- [Work to complete]
Write out each line of the listing as it stands, without the images.

————————

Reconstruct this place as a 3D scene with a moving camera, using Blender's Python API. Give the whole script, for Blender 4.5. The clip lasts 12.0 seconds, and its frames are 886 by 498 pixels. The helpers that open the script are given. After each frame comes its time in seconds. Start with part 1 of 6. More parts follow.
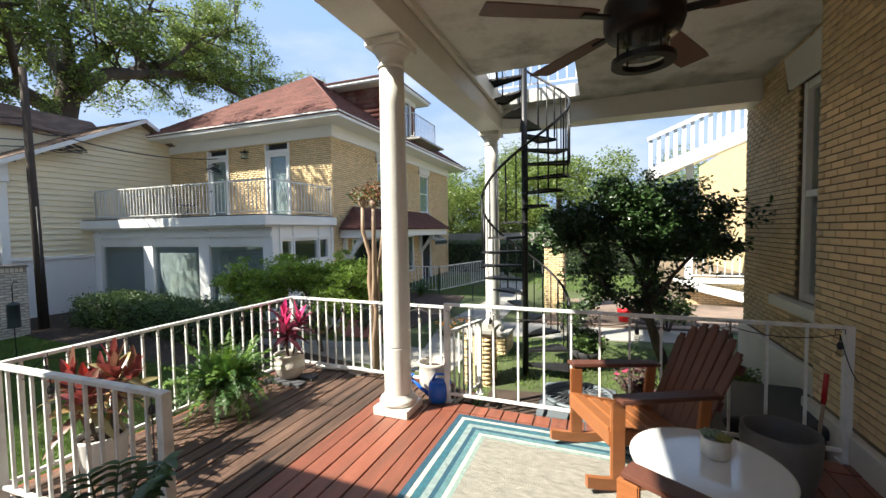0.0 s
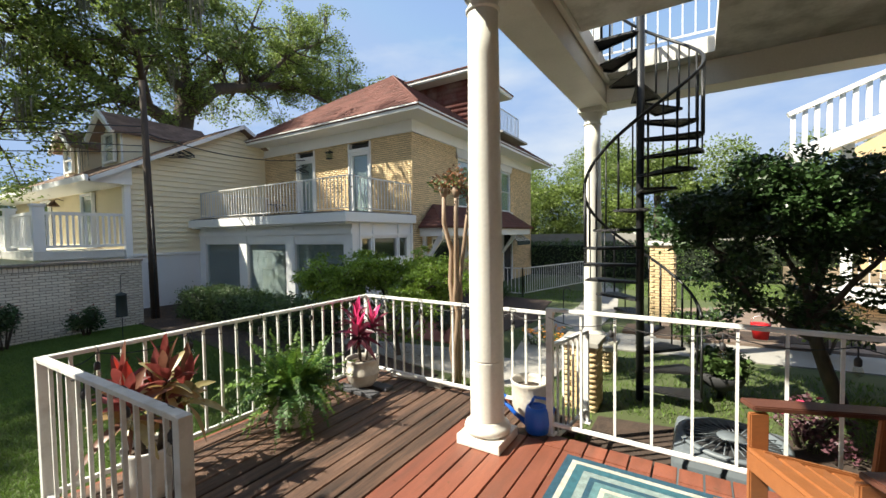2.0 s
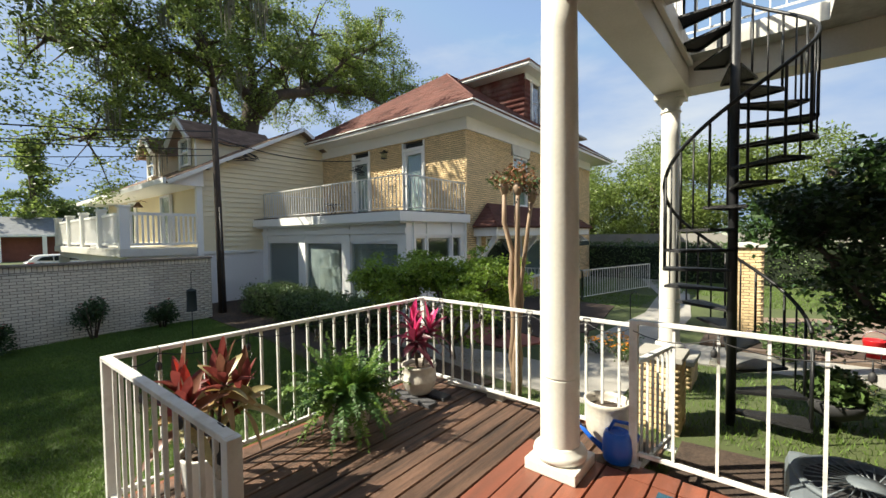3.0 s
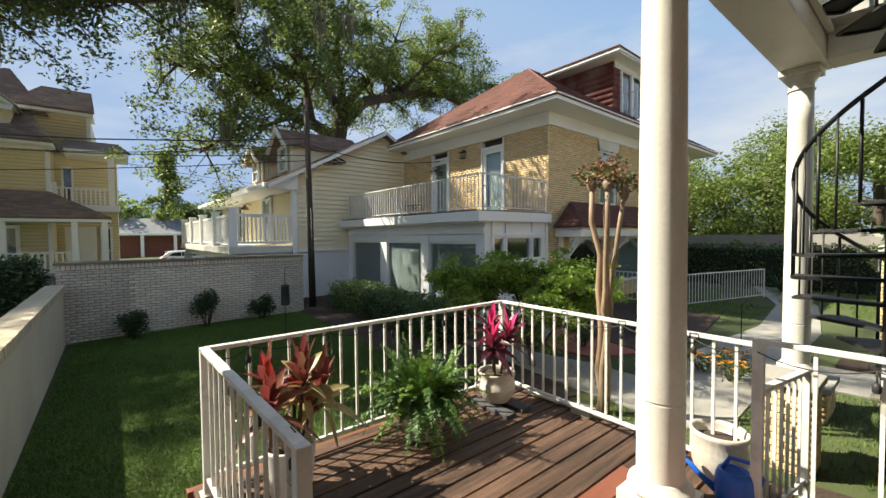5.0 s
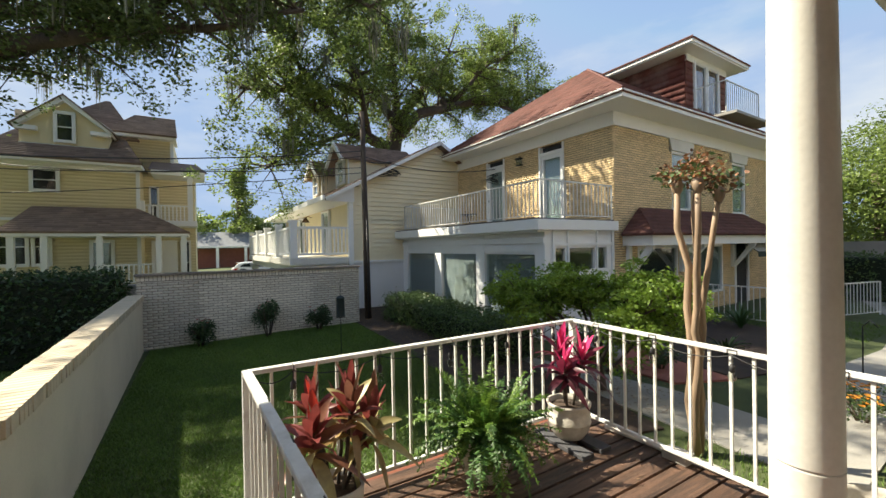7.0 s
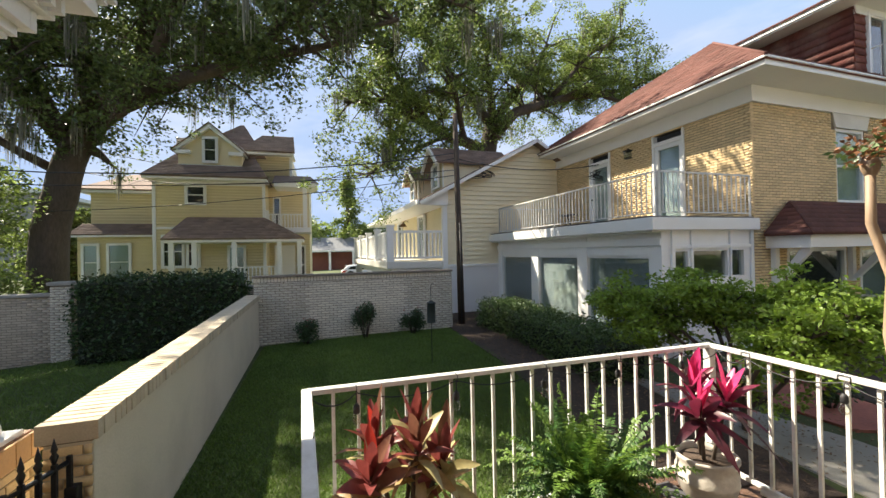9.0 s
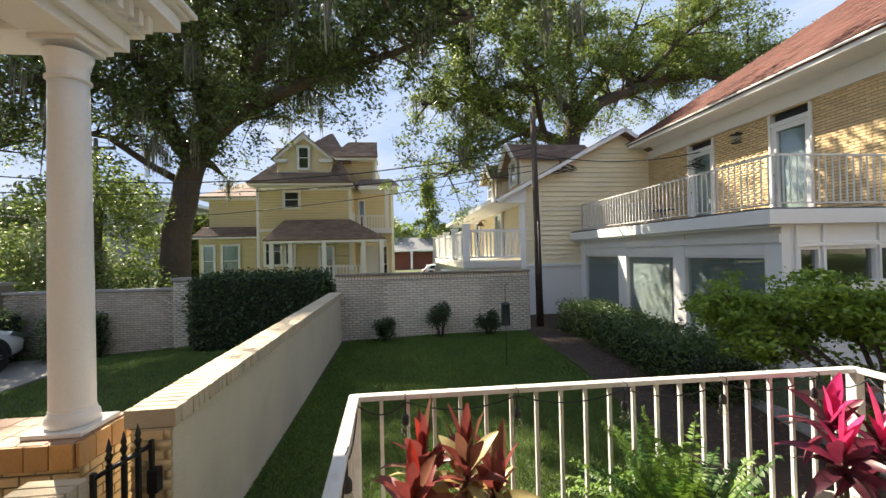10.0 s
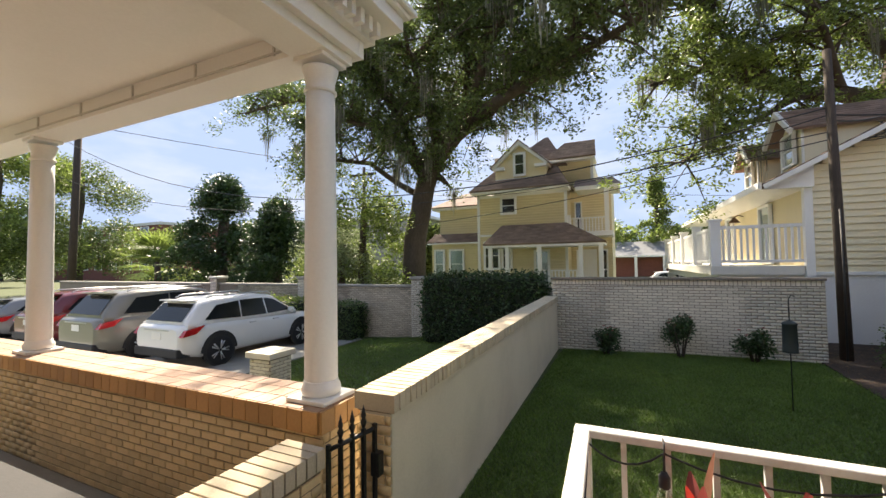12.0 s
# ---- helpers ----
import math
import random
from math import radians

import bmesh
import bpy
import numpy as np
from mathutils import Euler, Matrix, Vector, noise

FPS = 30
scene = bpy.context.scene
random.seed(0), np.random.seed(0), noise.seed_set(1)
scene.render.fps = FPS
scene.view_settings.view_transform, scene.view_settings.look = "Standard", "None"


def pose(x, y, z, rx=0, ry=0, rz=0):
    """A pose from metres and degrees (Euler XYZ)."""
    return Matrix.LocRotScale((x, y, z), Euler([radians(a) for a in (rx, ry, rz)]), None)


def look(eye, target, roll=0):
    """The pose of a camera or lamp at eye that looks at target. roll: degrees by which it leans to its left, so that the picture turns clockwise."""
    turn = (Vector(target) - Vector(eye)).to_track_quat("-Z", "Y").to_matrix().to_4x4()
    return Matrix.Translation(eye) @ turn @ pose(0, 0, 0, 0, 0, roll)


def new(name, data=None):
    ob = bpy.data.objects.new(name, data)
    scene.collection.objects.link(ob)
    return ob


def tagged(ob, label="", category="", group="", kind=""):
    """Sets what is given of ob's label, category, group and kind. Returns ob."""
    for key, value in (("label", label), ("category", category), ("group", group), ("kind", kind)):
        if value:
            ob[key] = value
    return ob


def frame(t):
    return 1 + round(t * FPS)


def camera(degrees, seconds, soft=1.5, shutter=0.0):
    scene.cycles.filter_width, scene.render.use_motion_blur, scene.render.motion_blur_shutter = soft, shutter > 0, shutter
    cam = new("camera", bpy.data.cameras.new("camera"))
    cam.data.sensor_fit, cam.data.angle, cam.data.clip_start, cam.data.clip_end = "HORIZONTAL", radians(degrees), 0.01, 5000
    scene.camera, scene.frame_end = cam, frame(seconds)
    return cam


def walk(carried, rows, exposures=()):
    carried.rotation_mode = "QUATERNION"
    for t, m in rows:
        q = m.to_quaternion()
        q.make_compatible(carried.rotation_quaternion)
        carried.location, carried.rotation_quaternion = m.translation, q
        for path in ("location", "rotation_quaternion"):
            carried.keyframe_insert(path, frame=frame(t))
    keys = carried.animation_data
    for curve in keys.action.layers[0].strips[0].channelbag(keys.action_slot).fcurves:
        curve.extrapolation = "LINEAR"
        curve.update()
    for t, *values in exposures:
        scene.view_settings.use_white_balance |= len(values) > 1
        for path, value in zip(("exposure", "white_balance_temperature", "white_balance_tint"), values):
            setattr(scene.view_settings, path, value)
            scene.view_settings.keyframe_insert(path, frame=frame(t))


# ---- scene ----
cam = camera(96.1, 12.0)
PATH = [
    (0, (0.214, 0.725, 1.714), (-0.52, 2.583, 1.619), -0.9),
    (0.5, (0.114, 0.864, 1.709), (-0.684, 2.696, 1.613), -0.8),
    (1, (0.025, 1.029, 1.669), (-0.854, 2.823, 1.581), -0.9),
    (1.5, (-0.025, 1.207, 1.606), (-0.999, 2.951, 1.519), -1.0),
    (2, (-0.231, 1.351, 1.573), (-1.311, 3.033, 1.5), -0.9),
    (2.5, (-0.409, 1.407, 1.569), (-1.593, 3.017, 1.5), -0.8),
    (3, (-0.474, 1.513, 1.576), (-1.757, 3.046, 1.505), -0.7),
    (5, (-0.588, 1.625, 1.58), (-2.144, 2.879, 1.513), -0.5),
    (5.5, (-0.672, 1.652, 1.578), (-2.27, 2.854, 1.519), -0.5),
    (6, (-0.773, 1.682, 1.59), (-2.407, 2.835, 1.547), -0.6),
    (6.5, (-0.837, 1.722, 1.586), (-2.506, 2.823, 1.56), -0.8),
    (8.5, (-1.179, 2.038, 1.595), (-3.039, 2.771, 1.605), -1.3),
    (9, (-1.275, 2.073, 1.587), (-3.185, 2.666, 1.601), -1.2),
    (9.5, (-1.372, 2.178, 1.582), (-3.328, 2.594, 1.598), -1.2),
    (10, (-1.461, 2.246, 1.575), (-3.451, 2.445, 1.596), -1.3),
    (10.5, (-1.608, 2.216, 1.584), (-3.607, 2.17, 1.606), -1.1),
    (11, (-1.735, 2.182, 1.582), (-3.709, 1.866, 1.612), -0.9),
    (11.5, (-1.838, 2.176, 1.502), (-3.749, 1.589, 1.55), -0.9),
    (12, (-1.939, 2.147, 1.474), (-3.758, 1.318, 1.545), -0.8),
]
walk(cam, [(t, look(eye, target, roll)) for t, eye, target, roll in PATH], [(0, 1.6, 6350, 8), (3, 1.27, 6750, 6), (6.5, 1.32, 6950, 6), (9, 1.6, 7050, 10), (12, 1.74, 7400, 13)])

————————

- [Written response]
Reconstruct this place as a 3D scene with a moving camera, using Blender's Python API. Give the whole script, for Blender 4.5. The clip lasts 12.0 seconds, and its frames are 886 by 498 pixels. The helpers that open the script are given. After each frame comes its time in seconds. Start with part 1 of 6. More parts follow.
0.0 s
2.0 s
3.0 s
5.0 s
7.0 s
9.0 s
10.0 s
12.0 s
# ---- helpers ----
import math
import random
from math import radians

import bmesh
import bpy
import numpy as np
from mathutils import Euler, Matrix, Vector, noise

FPS = 30
scene = bpy.context.scene
random.seed(0), np.random.seed(0), noise.seed_set(1)
scene.render.fps = FPS
scene.view_settings.view_transform, scene.view_settings.look = "Standard", "None"


def pose(x, y, z, rx=0, ry=0, rz=0):
    """A pose from metres and degrees (Euler XYZ)."""
    return Matrix.LocRotScale((x, y, z), Euler([radians(a) for a in (rx, ry, rz)]), None)


def look(eye, target, roll=0):
    """The pose of a camera or lamp at eye that looks at target. roll: degrees by which it leans to its left, so that the picture turns clockwise."""
    turn = (Vector(target) - Vector(eye)).to_track_quat("-Z", "Y").to_matrix().to_4x4()
    return Matrix.Translation(eye) @ turn @ pose(0, 0, 0, 0, 0, roll)


def new(name, data=None):
    ob = bpy.data.objects.new(name, data)
    scene.collection.objects.link(ob)
    return ob


def tagged(ob, label="", category="", group="", kind=""):
    """Sets what is given of ob's label, category, group and kind. Returns ob."""
    for key, value in (("label", label), ("category", category), ("group", group), ("kind", kind)):
        if value:
            ob[key] = value
    return ob


def frame(t):
    return 1 + round(t * FPS)


def camera(degrees, seconds, soft=1.5, shutter=0.0):
    scene.cycles.filter_width, scene.render.use_motion_blur, scene.render.motion_blur_shutter = soft, shutter > 0, shutter
    cam = new("camera", bpy.data.cameras.new("camera"))
    cam.data.sensor_fit, cam.data.angle, cam.data.clip_start, cam.data.clip_end = "HORIZONTAL", radians(degrees), 0.01, 5000
    scene.camera, scene.frame_end = cam, frame(seconds)
    return cam


def walk(carried, rows, exposures=()):
    carried.rotation_mode = "QUATERNION"
    for t, m in rows:
        q = m.to_quaternion()
        q.make_compatible(carried.rotation_quaternion)
        carried.location, carried.rotation_quaternion = m.translation, q
        for path in ("location", "rotation_quaternion"):
            carried.keyframe_insert(path, frame=frame(t))
    keys = carried.animation_data
    for curve in keys.action.layers[0].strips[0].channelbag(keys.action_slot).fcurves:
        curve.extrapolation = "LINEAR"
        curve.update()
    for t, *values in exposures:
        scene.view_settings.use_white_balance |= len(values) > 1
        for path, value in zip(("exposure", "white_balance_temperature", "white_balance_tint"), values):
            setattr(scene.view_settings, path, value)
            scene.view_settings.keyframe_insert(path, frame=frame(t))


# ---- scene ----
cam = camera(96.1, 12.0)
PATH = [
    (0, (0.214, 0.725, 1.714), (-0.52, 2.583, 1.619), -0.9),
    (0.5, (0.114, 0.864, 1.709), (-0.684, 2.696, 1.613), -0.8),
    (1, (0.025, 1.029, 1.669), (-0.854, 2.823, 1.581), -0.9),
    (1.5, (-0.025, 1.207, 1.606), (-0.999, 2.951, 1.519), -1.0),
    (2, (-0.231, 1.351, 1.573), (-1.311, 3.033, 1.5), -0.9),
    (2.5, (-0.409, 1.407, 1.569), (-1.593, 3.017, 1.5), -0.8),
    (3, (-0.474, 1.513, 1.576), (-1.757, 3.046, 1.505), -0.7),
    (5, (-0.588, 1.625, 1.58), (-2.144, 2.879, 1.513), -0.5),
    (5.5, (-0.672, 1.652, 1.578), (-2.27, 2.854, 1.519), -0.5),
    (6, (-0.773, 1.682, 1.59), (-2.407, 2.835, 1.547), -0.6),
    (6.5, (-0.837, 1.722, 1.586), (-2.506, 2.823, 1.56), -0.8),
    (8.5, (-1.179, 2.038, 1.595), (-3.039, 2.771, 1.605), -1.3),
    (9, (-1.275, 2.073, 1.587), (-3.185, 2.666, 1.601), -1.2),
    (9.5, (-1.372, 2.178, 1.582), (-3.328, 2.594, 1.598), -1.2),
    (10, (-1.461, 2.246, 1.575), (-3.451, 2.445, 1.596), -1.3),
    (10.5, (-1.608, 2.216, 1.584), (-3.607, 2.17, 1.606), -1.1),
    (11, (-1.735, 2.182, 1.582), (-3.709, 1.866, 1.612), -0.9),
    (11.5, (-1.838, 2.176, 1.502), (-3.749, 1.589, 1.55), -0.9),
    (12, (-1.939, 2.147, 1.474), (-3.758, 1.318, 1.545), -0.8),
]
walk(cam, [(t, look(eye, target, roll)) for t, eye, target, roll in PATH], [(0, 1.6, 6350, 8), (3, 1.27, 6750, 6), (6.5, 1.32, 6950, 6), (9, 1.6, 7050, 10), (12, 1.74, 7400, 13)])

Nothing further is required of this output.